Re: [PATCH 19/19] EDAC, Documentation: Describe CPER module definition and DIMM ranks

From: Mauro Carvalho Chehab
Date: Fri Oct 11 2019 - 07:29:33 EST


Em Thu, 10 Oct 2019 20:25:42 +0000
Robert Richter <rrichter@xxxxxxxxxxx> escreveu:

> Update on CPER DIMM naming convention and DIMM ranks.
>
> Signed-off-by: Robert Richter <rrichter@xxxxxxxxxxx>

Reviewed-by: Mauro Carvalho Chehab <mchehab+samsung@xxxxxxxxxx>

> ---
> Documentation/admin-guide/ras.rst | 31 +++++++++++++++++++------------
> 1 file changed, 19 insertions(+), 12 deletions(-)
>
> diff --git a/Documentation/admin-guide/ras.rst b/Documentation/admin-guide/ras.rst
> index 2b20f5f7380d..26e02a59f0f4 100644
> --- a/Documentation/admin-guide/ras.rst
> +++ b/Documentation/admin-guide/ras.rst
> @@ -330,9 +330,12 @@ There can be multiple csrows and multiple channels.
>
> .. [#f4] Nowadays, the term DIMM (Dual In-line Memory Module) is widely
> used to refer to a memory module, although there are other memory
> - packaging alternatives, like SO-DIMM, SIMM, etc. Along this document,
> - and inside the EDAC system, the term "dimm" is used for all memory
> - modules, even when they use a different kind of packaging.
> + packaging alternatives, like SO-DIMM, SIMM, etc. The UEFI
> + specification (Version 2.7) defines a memory module in the Common
> + Platform Error Record (CPER) section to be an SMBIOS Memory Device
> + (Type 17). Along this document, and inside the EDAC system, the term
> + "dimm" is used for all memory modules, even when they use a
> + different kind of packaging.
>
> Memory controllers allow for several csrows, with 8 csrows being a
> typical value. Yet, the actual number of csrows depends on the layout of
> @@ -349,12 +352,14 @@ controllers. The following example will assume 2 channels:
> | | ``ch0`` | ``ch1`` |
> +============+===========+===========+
> | ``csrow0`` | DIMM_A0 | DIMM_B0 |
> - +------------+ | |
> - | ``csrow1`` | | |
> + | | rank0 | rank0 |
> + +------------+ - | - |
> + | ``csrow1`` | rank1 | rank1 |
> +------------+-----------+-----------+
> | ``csrow2`` | DIMM_A1 | DIMM_B1 |
> - +------------+ | |
> - | ``csrow3`` | | |
> + | | rank0 | rank0 |
> + +------------+ - | - |
> + | ``csrow3`` | rank1 | rank1 |
> +------------+-----------+-----------+
>
> In the above example, there are 4 physical slots on the motherboard
> @@ -374,11 +379,13 @@ which the memory DIMM is placed.
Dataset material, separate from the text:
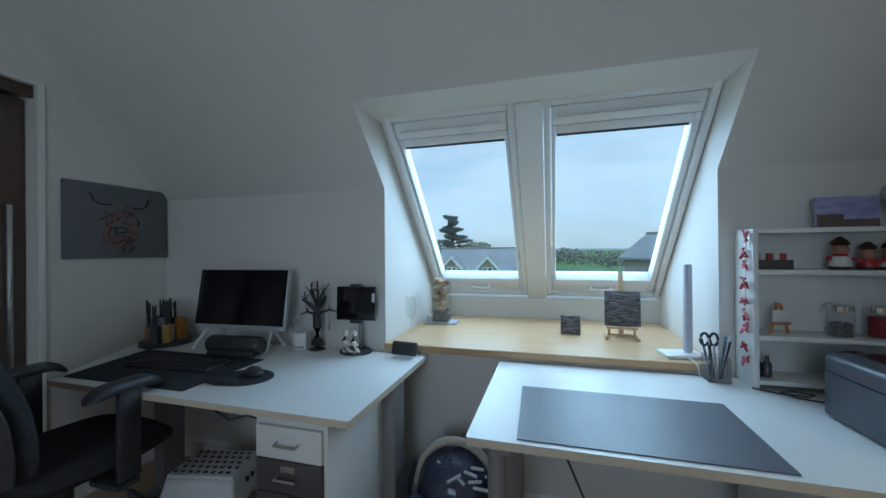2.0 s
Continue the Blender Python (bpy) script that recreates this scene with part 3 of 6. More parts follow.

Thus, when 1 DIMM is placed in each
> Channel, the csrows cross both DIMMs.
>
> Memory DIMMs come single or dual "ranked". A rank is a populated csrow.
> -Thus, 2 single ranked DIMMs, placed in slots DIMM_A0 and DIMM_B0 above
> -will have just one csrow (csrow0). csrow1 will be empty. On the other
> -hand, when 2 dual ranked DIMMs are similarly placed, then both csrow0
> -and csrow1 will be populated. The pattern repeats itself for csrow2 and
> -csrow3.
> +In the example above 2 dual ranked DIMMs are similarly placed. Thus,
> +both csrow0 and csrow1 are populated. On the other hand, when 2 single
> +ranked DIMMs are placed in slots DIMM_A0 and DIMM_B0, then they will
> +have just one csrow (csrow0) and csrow1 will be empty. The pattern
> +repeats itself for csrow2 and csrow3. Also note that some memory
> +controller doesn't have any logic to identify the memory module, see
> +``rankX`` directories below.
>
> The representation of the above is reflected in the directory
> tree in EDAC's sysfs interface. Starting in directory



Thanks,
Mauro